Gli studi su Sartre non sono stati i primi a cui mi sono dedicata, proprio perché lo sentivo troppo interno alla mia vita e alla mia formazione per farne oggetto di ricerca accademica. Ma da quando li ho iniziati, nei primi anni 80, mi hanno sempre arricchita, permettendomi di approfondire problematiche esistenziali, etiche e politiche che per il respiro con cui sono trattate, soprattutto nella forma complessa del linguaggio letterario, non solo portano a un maggiore livello di coscienza ma producono effetti liberatori.

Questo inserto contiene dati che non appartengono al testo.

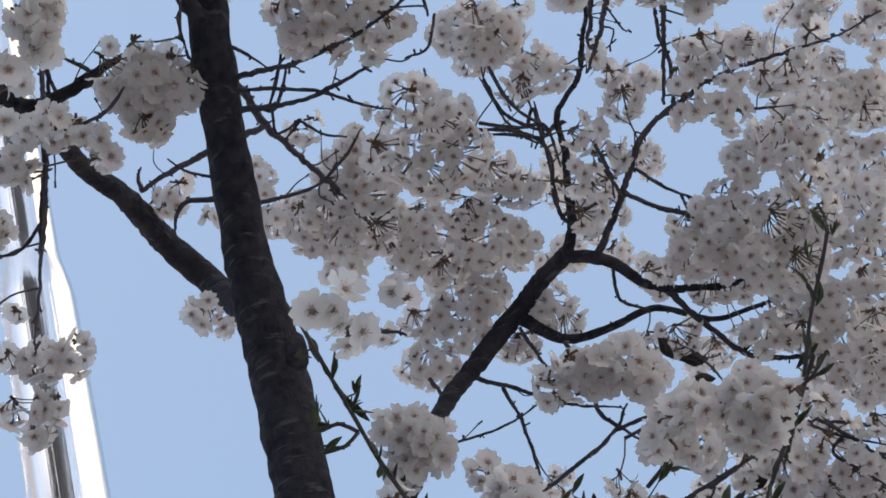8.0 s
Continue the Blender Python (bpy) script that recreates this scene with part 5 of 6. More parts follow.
spray([(-0.544, 0.916, 3.695, 0.0403), (-0.54, 0.975, 3.669, 0.0336), (-0.571, 1.017, 3.64, 0.0369), (-0.556, 0.89, 3.702, 0.0269), (-0.461, 1.021, 3.666, 0.0403), (-0.394, 1.029, 3.676, 0.0403), (-0.447, 1.057, 3.651, 0.0436), (-0.393, 1.071, 3.655, 0.0336), (-0.455, 1.1, 3.626, 0.0403), (-0.502, 1.076, 3.628, 0.0403), (-0.543, 1.077, 3.617, 0.0336), (-0.58, 1.072, 3.609, 0.0201), (-0.495, 0.991, 3.672, 0.0302)], 1)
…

La ricchezza di riferimenti, oltre che di problematiche, dei testi sartriani mi ha indotto anche a rileggere e studiare altri scrittori francesi del Novecento e dell’Ottocento, risalendo fino a Stendhal, e mi ha stimolato una riflessione su persistenze e trasformazioni sia delle problematiche che dei procedimenti letterari nel lungo arco di tempo che va dalla Rivoluzione del 1830 agli anni Sessanta, quello di una modernità segnata dalla conquista della democrazia ma anche da esplosioni di barbarie, dalla scoperta e dall’angoscia della libertà all’inquietudine sul senso, dal sospetto verso il linguaggio e dalla fascinazione della parola.